* Supplied data *
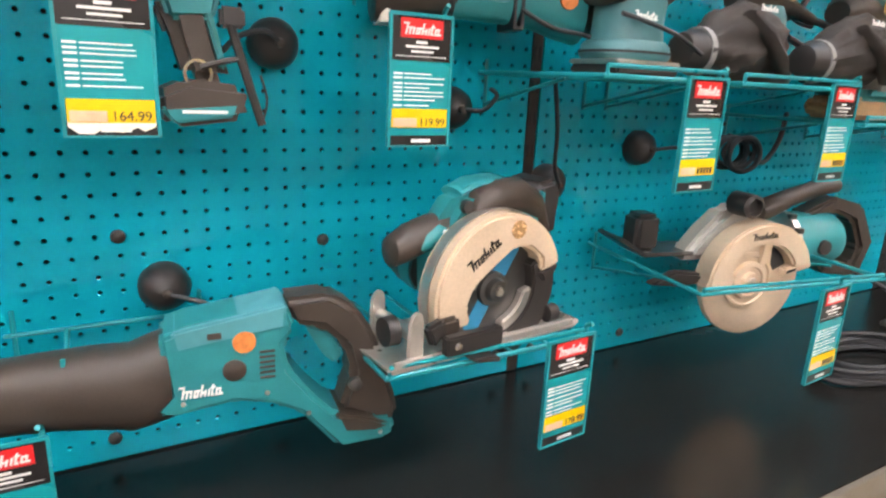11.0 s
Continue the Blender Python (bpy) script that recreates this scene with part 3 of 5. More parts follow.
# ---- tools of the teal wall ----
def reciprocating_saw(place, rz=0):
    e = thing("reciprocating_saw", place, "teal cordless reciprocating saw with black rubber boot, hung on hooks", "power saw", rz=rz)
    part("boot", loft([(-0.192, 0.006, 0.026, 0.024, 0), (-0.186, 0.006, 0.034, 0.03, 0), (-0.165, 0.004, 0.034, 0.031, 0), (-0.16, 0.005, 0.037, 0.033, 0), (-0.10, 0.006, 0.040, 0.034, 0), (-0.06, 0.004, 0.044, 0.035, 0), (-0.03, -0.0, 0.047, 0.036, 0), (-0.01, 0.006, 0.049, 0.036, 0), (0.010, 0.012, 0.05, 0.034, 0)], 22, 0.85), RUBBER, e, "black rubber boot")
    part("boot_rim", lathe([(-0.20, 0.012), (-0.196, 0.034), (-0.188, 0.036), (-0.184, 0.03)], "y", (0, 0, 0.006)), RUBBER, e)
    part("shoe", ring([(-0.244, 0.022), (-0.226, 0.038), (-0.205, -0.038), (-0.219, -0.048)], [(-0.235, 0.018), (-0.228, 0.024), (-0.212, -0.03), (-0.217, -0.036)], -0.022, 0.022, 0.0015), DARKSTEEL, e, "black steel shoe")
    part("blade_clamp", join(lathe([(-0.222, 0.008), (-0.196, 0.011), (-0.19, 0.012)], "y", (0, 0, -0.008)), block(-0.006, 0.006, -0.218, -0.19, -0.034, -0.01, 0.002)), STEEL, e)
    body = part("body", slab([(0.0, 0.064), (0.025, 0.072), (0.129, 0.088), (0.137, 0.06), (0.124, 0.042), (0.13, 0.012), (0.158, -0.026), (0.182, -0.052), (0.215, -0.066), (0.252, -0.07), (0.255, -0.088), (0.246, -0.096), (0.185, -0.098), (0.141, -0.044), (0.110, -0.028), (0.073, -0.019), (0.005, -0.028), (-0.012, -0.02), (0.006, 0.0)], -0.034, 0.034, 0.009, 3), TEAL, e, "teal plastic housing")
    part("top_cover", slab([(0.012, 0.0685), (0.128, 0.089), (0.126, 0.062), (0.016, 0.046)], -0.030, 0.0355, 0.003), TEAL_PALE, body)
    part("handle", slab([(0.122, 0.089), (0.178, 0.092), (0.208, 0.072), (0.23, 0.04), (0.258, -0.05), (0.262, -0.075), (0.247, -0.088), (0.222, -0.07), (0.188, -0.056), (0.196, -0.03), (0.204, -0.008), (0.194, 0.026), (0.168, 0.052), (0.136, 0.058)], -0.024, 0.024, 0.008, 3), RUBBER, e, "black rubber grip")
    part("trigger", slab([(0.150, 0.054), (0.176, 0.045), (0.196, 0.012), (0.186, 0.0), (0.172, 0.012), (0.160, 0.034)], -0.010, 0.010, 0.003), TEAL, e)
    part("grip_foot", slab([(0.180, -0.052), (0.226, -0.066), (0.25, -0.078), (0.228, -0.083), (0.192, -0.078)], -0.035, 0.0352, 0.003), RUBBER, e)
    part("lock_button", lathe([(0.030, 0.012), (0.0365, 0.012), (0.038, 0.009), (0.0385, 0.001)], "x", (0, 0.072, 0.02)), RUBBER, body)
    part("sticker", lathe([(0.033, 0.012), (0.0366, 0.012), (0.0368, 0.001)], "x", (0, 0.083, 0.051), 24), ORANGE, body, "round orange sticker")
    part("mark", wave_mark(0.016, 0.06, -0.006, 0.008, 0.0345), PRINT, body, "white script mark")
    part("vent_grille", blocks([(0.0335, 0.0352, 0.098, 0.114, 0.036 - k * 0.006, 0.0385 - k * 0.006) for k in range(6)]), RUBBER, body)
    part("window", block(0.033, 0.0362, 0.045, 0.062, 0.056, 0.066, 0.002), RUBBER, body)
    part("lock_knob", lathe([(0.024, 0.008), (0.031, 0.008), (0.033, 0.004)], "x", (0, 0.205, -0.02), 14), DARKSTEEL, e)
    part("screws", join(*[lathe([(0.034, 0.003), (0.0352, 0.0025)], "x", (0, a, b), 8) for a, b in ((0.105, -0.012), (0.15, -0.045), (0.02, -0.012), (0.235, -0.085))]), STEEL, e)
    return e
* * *
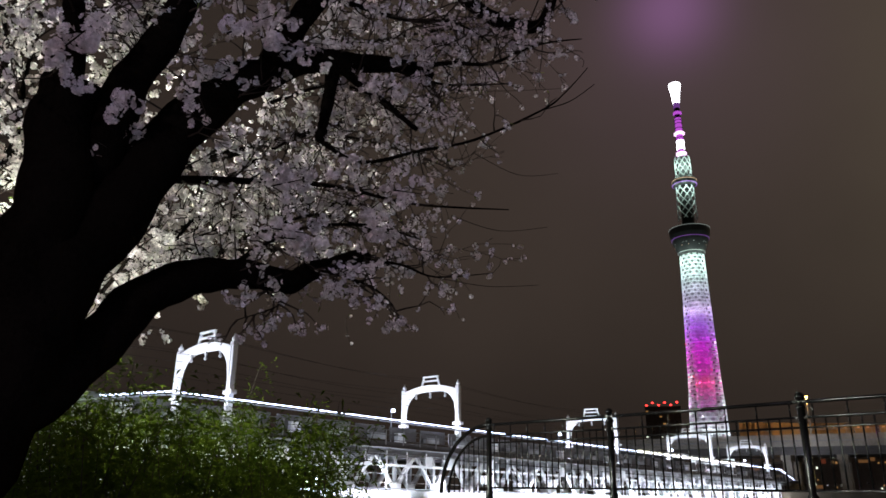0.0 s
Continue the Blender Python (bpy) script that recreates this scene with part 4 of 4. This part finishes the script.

* What is asked *
Where a line of the material above holds the string "recreates", copy that line.

* Written answer *
Continue the Blender Python (bpy) script that recreates this scene with part 3 of 5. More parts follow.
Continue the Blender Python (bpy) script that recreates this scene with part 4 of 4. This part finishes the script.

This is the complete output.